Your task: Report only how many lines hold the word "with".

Data section:
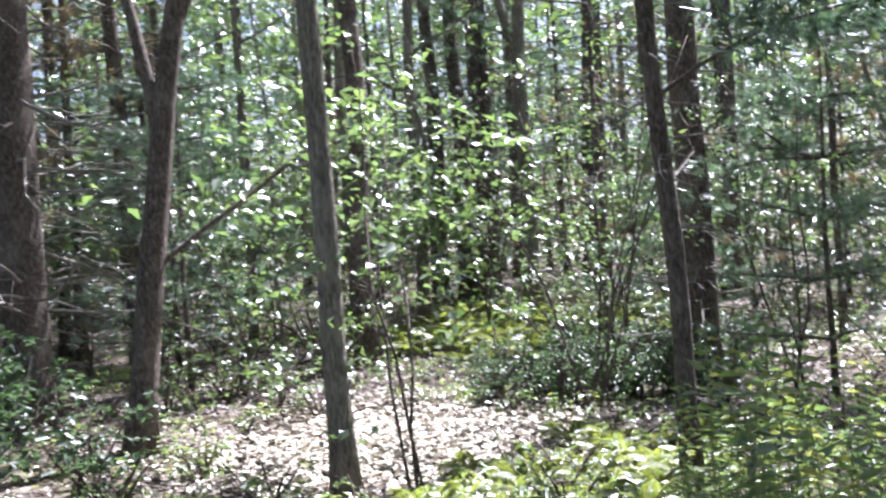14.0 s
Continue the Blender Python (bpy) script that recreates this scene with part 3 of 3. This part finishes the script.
s2 = shrub(1.6, 10.6, 0.5, 212, stems=6, spread=0.7, leaves=190, leaf=0.06, mat=LEAF_HERB, label="low leafy green bush on the forest floor")
spread(s2, scatter(16, (-0.3, 3.6), (8.6, 9.8), rng, 0.3) + scatter(60, (-0.6, 6.5), (9.3, 15.5), rng, 0.32), rng, 0.6, 1.3)
s3 = shrub(-0.2, 17.5, 1.0, 213, stems=6, spread=0.5, leaves=360, leaf=0.07, label="leafy green understory bush among the trees")
spread(s3, scatter(34, (-11, 9), (15.5, 27), rng, 0.8), rng, 0.6, 1.5)
s4 = shrub(-4.1, 9.6, 0.4, 214, stems=6, spread=0.7, leaves=150, leaf=0.065, mat=LEAF_HERB, label="low leafy green bush on the forest floor")
spread(s4, scatter(50, (-10.5, -2.2), (7.6, 17), rng, 0.4), rng, 0.6, 1.2)
h1 = herb(-1.15, 12.9, 0.95, 221, leaf=0.085)
spread(h1, [(-1.45, 13.2), (-0.9, 13.1), (-1.0, 12.4), (-0.6, 12.3), (-0.4, 13.3), (-0.2, 12.1), (-0.5, 11.6), (0.1, 12.6), (-1.3, 12.2), (0.3, 11.8), (-0.9, 13.8)] + scatter(26, (-0.9, 2.6), (10.4, 14.5), rng, 0.25), rng, 0.6, 1.1)
shrub(-0.52, 5.45, 0.4, 217, stems=6, spread=0.8, leaves=80, leaf=0.14, mat=LEAF_DARK, label="low blue-green plant at the foot of the old tree", ratio=0.35)
shrub(-1.62, 5.72, 0.28, 218, stems=2, spread=0.5, leaves=8, leaf=0.1, label="small broad-leaved seedling at the old tree's roots", ratio=0.8)
shrub(-1.05, 5.72, 0.22, 219, stems=2, spread=0.5, leaves=6, leaf=0.08, label="small broad-leaved seedling at the old tree's roots", ratio=0.8)
f1 = fern(-3.6, 20.2, 231, 0.45)
spread(f1, scatter(80, (-6.6, -2.8), (19.0, 23.0), rng, 0.25) + scatter(8, (2.0, 4.5), (10, 12), rng, 0.3), rng)
f2 = shrub(-3.0, 18.2, 0.55, 232, stems=8, spread=0.45, leaves=520, leaf=0.05, mat=LEAF_DARK, label="low dense dark green bush in shade", tall=0.1)
spread(f2, scatter(30, (-4.2, -1.8), (16.6, 19.4), rng, 0.25), rng)
f4 = fern(-2.4, 14.5, 234, 0.3, label="low sunlit fern with yellow-green fronds")
spread(f4, scatter(34, (-3.3, -1.5), (13.4, 15.6), rng, 0.2), rng)
s5 = shrub(0.2, 17.0, 3.2, 251, stems=4, spread=0.18, leaves=420, leaf=0.07, label="tall thin sapling with small green leaves", group="saplings", tall=0.15)
spread(s5, scatter(26, (-11, 8), (15.8, 26), rng, 0.9), rng, 0.7, 1.35)
y1 = pine(-0.9, 16.9, 0.03, 3.6, 252, twigs=0, green=0.5, boughs=30, reach=1.0, tuft=0.13, label="young pine with soft pale green needles", group="young pines")
spread(y1, scatter(8, (-10, 8), (16.2, 25), rng, 1.2), rng, 0.7, 1.3)
f3 = fern(-1.2, 10.6, 233, 0.3, LEAF_HERB, label="light green fern low on the floor")
spread(f3, scatter(10, (-2.2, 0.2), (10.0, 12.0), rng, 0.3), rng)
g1 = shrub(1.2, 5.0, 0.22, 241, stems=5, spread=0.9, leaves=34, leaf=0.07, mat=LEAF_HERB, label="small green seedling in the leaf litter", group="seedlings", tall=0.1)
spread(g1, scatter(60, (-6, 5), (4.2, 13.5), rng, 0.2) + scatter(54, (0.7, 4.2), (4.6, 9.4), rng, 0.22), rng, 0.4, 1.0)


# ---- woods behind ----
def shades(x, y):
    """Whether a tall tree here would shade the clearing."""
    return 15 < y < 24 and abs(x + 4.4 - 0.36 * (y - 15.4)) < 2.8


def woods_behind():
    rng = np.random.default_rng(77)
    protos = [hardwood(-14, 25, 0.14, 13, 301, crown=(3.0, 3.0), leaves=2600, leaf=0.2, low=14, limbs=14, label="woodland tree with a full green crown", group="woods behind"),
              hardwood(6, 24, 0.11, 12, 302, crown=(2.4, 2.8), leaves=2400, leaf=0.18, low=14, limbs=14, label="woodland tree with a full green crown", group="woods behind"),
              pine(9, 21, 0.12, 13, 303, twigs=30, twig=1.3, green=2.6, boughs=40, reach=2.2, tuft=0.24, blades=8, label="woodland pine with drooping green boughs", group="woods behind"),
              hardwood(-12, 20, 0.09, 10, 304, crown=(1.8, 2.4), leaves=2000, leaf=0.16, low=12, limbs=14, label="woodland tree with a full green crown", group="woods behind")]
    spots = []
    while len(spots) < 78:
        y = rng.uniform(17, 56)
        x = rng.uniform(-0.95 * y - 2, 0.55 * y + 1)
        near = y < 27 and -10.5 < x < 6.5
        if not near and not shades(x, y) and all((x - a) ** 2 + (y - b) ** 2 > 3.2 for a, b in spots):
            spots.append((x, y))
    # a thicket of pines closes the view ahead
    thick = []
    while len(thick) < 58:
        x, y = (rng.uniform(-9, 15), rng.uniform(20.5, 36)) if len(thick) < 35 else (rng.uniform(-20, -10.5), rng.uniform(16, 30)) if len(thick) < 42 else (rng.uniform(-14, -2), rng.uniform(25.5, 36))
        if not shades(x, y) and all((x - a) ** 2 + (y - b) ** 2 > 2.2 for a, b in thick):
            thick.append((x, y))
    half_dead = pine(4.2, 23.5, 0.07, 11, 305, twigs=60, twig=1.5, dead=(0.4, 6.0), green=2.2, boughs=26, reach=1.9, tuft=0.24, blades=8, dry=2, label="thin half-dead pine with dry brown needles", group="woods behind")
    for k, (x, y) in enumerate(thick):
        spread((protos[2], half_dead, protos[3])[k % 3], [(x, y)], rng, 0.75, 1.2)
    for x, y in spots:
        spread(protos[rng.integers(0, 4)], [(x, y)], rng, 0.75, 1.25)
    # unseen trees added beside and behind the walk, whose canopy dapples the light
    ring = [(-6, 2), (5, 1.5), (-3, -5), (6.5, 9), (-9, 7), (1.5, -7), (8, 14), (-11, 11), (-9, -5), (7, -6)]
    for x, y in ring:
        spread(protos[(0, 1, 3)[rng.integers(0, 3)]], [(x, y)], rng, 0.95, 1.25)
    n = 85000
    ang, dist = rng.uniform(0, 6.28, n), rng.uniform(46, 75, n)
    z = rng.uniform(0, 1, n) ** 1.2 * (17 + 4 * np.sin(ang * 17) + 2 * np.sin(ang * 41))
    at = np.stack([dist * np.sin(ang), dist * np.cos(ang), z], 1)
    tagged(new("far_woods", leaf_cloud("far_woods", at, rng.uniform(0.4, 0.9, n), LEAF_HARD, rng)), label="far green woods closing the view", category="woods", kind="stuff")


woods_behind()


# ---- forest floor clutter ----
def litter():
    rng = np.random.default_rng(31)
    n = 105000
    x, y = rng.uniform(-10, 7, n), 1.5 + 21 * rng.uniform(0, 1, n) ** 1.7
    z = np.array([ground_z(a, b) for a, b in zip(x, y)]) + rng.uniform(0.004, 0.03, n)
    at = np.stack([x, y, z], 1)
    way = rng.normal(size=(n, 3)) * (1, 1, 0.3)
    ob = new("leaf_litter", leaf_cloud("leaf_litter", at, rng.uniform(0.03, 0.085, n), LITTER, rng, flat=0.65, way=way, ratio=0.6))
    tagged(ob, label="fallen dry brown leaves over the floor", category="leaf litter", kind="stuff")
    # the clearing's blown-out sun patch, painted as an added layer of paler leaves
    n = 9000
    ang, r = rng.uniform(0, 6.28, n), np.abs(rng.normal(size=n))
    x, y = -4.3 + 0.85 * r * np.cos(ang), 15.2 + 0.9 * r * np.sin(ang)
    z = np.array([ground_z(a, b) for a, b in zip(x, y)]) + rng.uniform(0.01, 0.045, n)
    ob = new("pale_leaf_litter", leaf_cloud("pale_leaf_litter", np.stack([x, y, z], 1), rng.uniform(0.05, 0.11, n), LITTER_SUNLIT, rng, flat=0.85, way=rng.normal(size=(n, 3)) * (1, 1, 0.2), ratio=0.65))
    tagged(ob, label="dry leaves in the clearing, coloured pale to imitate glaring sun", category="leaf litter", kind="stuff")


litter()


def ground_cover():
    """Patches of small green plants, too many to count."""
    rng = np.random.default_rng(32)
    at = []
    while len(at) < 36000:
        x, y = rng.uniform(-12, 8), rng.uniform(6.2, 26)
        thick = noise.noise((x * 0.6, y * 0.6, 2.0)) + 0.5 * noise.noise((x * 2.1, y * 2.1, 6.0)) + (0.15 if y > 11 else 0.0)
        if thick < 0.05 or not free(x, y):
            continue
        h = rng.uniform(0.04, 0.12 + 0.3 * min(thick, 0.6))
        z = ground_z(x, y)
        for _ in range(7):
            at.append((x + rng.normal() * 0.06, y + rng.normal() * 0.06, z + h * rng.uniform(0.4, 1.1)))
    at = np.array(at)
    ob = new("ground_cover", leaf_cloud("ground_cover", at, rng.uniform(0.035, 0.075, len(at)), LEAF_HERB, rng, flat=0.75))
    tagged(ob, label="patches of small green woodland plants", category="ground cover", kind="stuff")


ground_cover()


def fallen_log():
    s = thing("fallen_log", 1.5, 9.2, "old dark fallen log half sunk in leaves", "log")
    b = Build()
    pts = [Vector((-0.6 + 0.16 * i, 0.03 * math.sin(i) + 0.02 * i, 0.05 + 0.012 * math.sin(i * 1.7) + ground_z(0.9 + 0.16 * i, 9.2 + 0.02 * i) - ground_z(1.5, 9.2))) for i in range(16)]
    b.tube(pts, [0.052 + 0.010 * math.sin(i * 2.1) for i in range(16)], 14, 0.25)
    part("trunk", b.mesh("log", BARK_PINE), s)


fallen_log()


def stick(x, y, length, ang, seed, r=0.012, lift=0.03, rise=0.0, label="dry fallen stick on the leaf litter", mat=None):
    rng = np.random.default_rng(seed)
    s = thing("fallen_stick", x, y, label, "stick", "fallen sticks", z=ground_z(x, y))
    d = (math.cos(radians(ang)), math.sin(radians(ang)))
    pts = []
    for i in range(8):
        t = length * (i / 7 - 0.5)
        px, py = d[0] * t + rng.normal() * 0.02, d[1] * t + rng.normal() * 0.02
        pts.append(Vector((px, py, ground_z(x + px, y + py) - ground_z(x, y) + lift + rise * (i / 7))))
    b = Build().tube(pts, [r * (1 - 0.6 * i / 7) for i in range(8)], 6, 0.15)
    for k in (3, 5):
        a = radians(ang) + rng.choice((-1, 1)) * 0.7
        b.tube([pts[k], pts[k] + Vector((math.cos(a), math.sin(a), 0.15)) * length * 0.2], [r * 0.5, r * 0.15], 5)
    part("wood", b.mesh("stick", mat or BARK_TWIG), s)


for i, (x, y) in enumerate(scatter(52, (-4, 4), (4.5, 10), np.random.default_rng(13), 0.3)):
    stick(x, y, 0.5 + 0.9 * ((i * 37) % 11) / 11, (i * 67) % 180, 400 + i, 0.007 + 0.008 * ((i * 13) % 7) / 7, 0.03, 0.0 if i % 3 else 0.18)
stick(2.9, 7.6, 1.2, 35, 453, 0.02, 0.08, 0.75, label="pale dead branch leaning out of the leaf litter")
stick(1.9, 9.3, 1.0, 60, 454, 0.012, 0.1, 0.35, label="pale dead branch leaning out of the leaf litter")
stick(-1.95, 4.6, 1.5, 180, 450, 0.024, 0.0, 1.55, label="dark fallen branch leaning by the old tree", mat=BARK_PINE)
stick(-2.9, 6.9, 2.2, 10, 451, 0.016, 0.5, 0.25, label="dark dead branch caught in the undergrowth", mat=BARK_PINE)
stick(-3.4, 7.3, 1.9, 170, 452, 0.014, 0.35, 0.2, label="dark dead branch caught in the undergrowth", mat=BARK_PINE)


def rotten_stump():
    """A low ring of rotten wood: jagged slivers round a hollow."""
    s = thing("rotten_stump", -0.85, 9.9, "low dark rotten stump crumbling into the leaf litter", "stump")
    rng = np.random.default_rng(3)
    b = Build()
    sides, rows = 44, 7
    tops = [0.07 + 0.15 * abs(noise.noise((math.cos(6.283 * k / sides) * 2.6, math.sin(6.283 * k / sides) * 2.6, 1.0))) + rng.uniform(0, 0.07) for k in range(sides)]
    for j in range(rows + 3):
        for k in range(sides):
            a = 6.283 * k / sides
            h = tops[k] * min(j, rows) / rows
            r = (0.29 + 0.10 * noise.noise((math.cos(a) * 2, math.sin(a) * 2, 7))) * (1.25 - 0.3 * min(j, rows) / rows)
            if j > rows:
                r, h = r * (0.7 if j == rows + 1 else 0.35), tops[k] * (0.6 if j == rows + 1 else 0.15)
            r += rng.normal() * 0.012
            b.v.append((math.cos(a) * r * 1.35, math.sin(a) * r * 0.7, h))
    for j in range(rows + 2):
        for k in range(sides):
            q = (k + 1) % sides
            b.f.append((j * sides + k, j * sides + q, (j + 1) * sides + q, (j + 1) * sides + k))
    b.f.append(tuple((rows + 2) * sides + k for k in range(sides)))
    part("wood", b.mesh("stump", BARK_PINE, smooth=False), s)


rotten_stump()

Written response: 9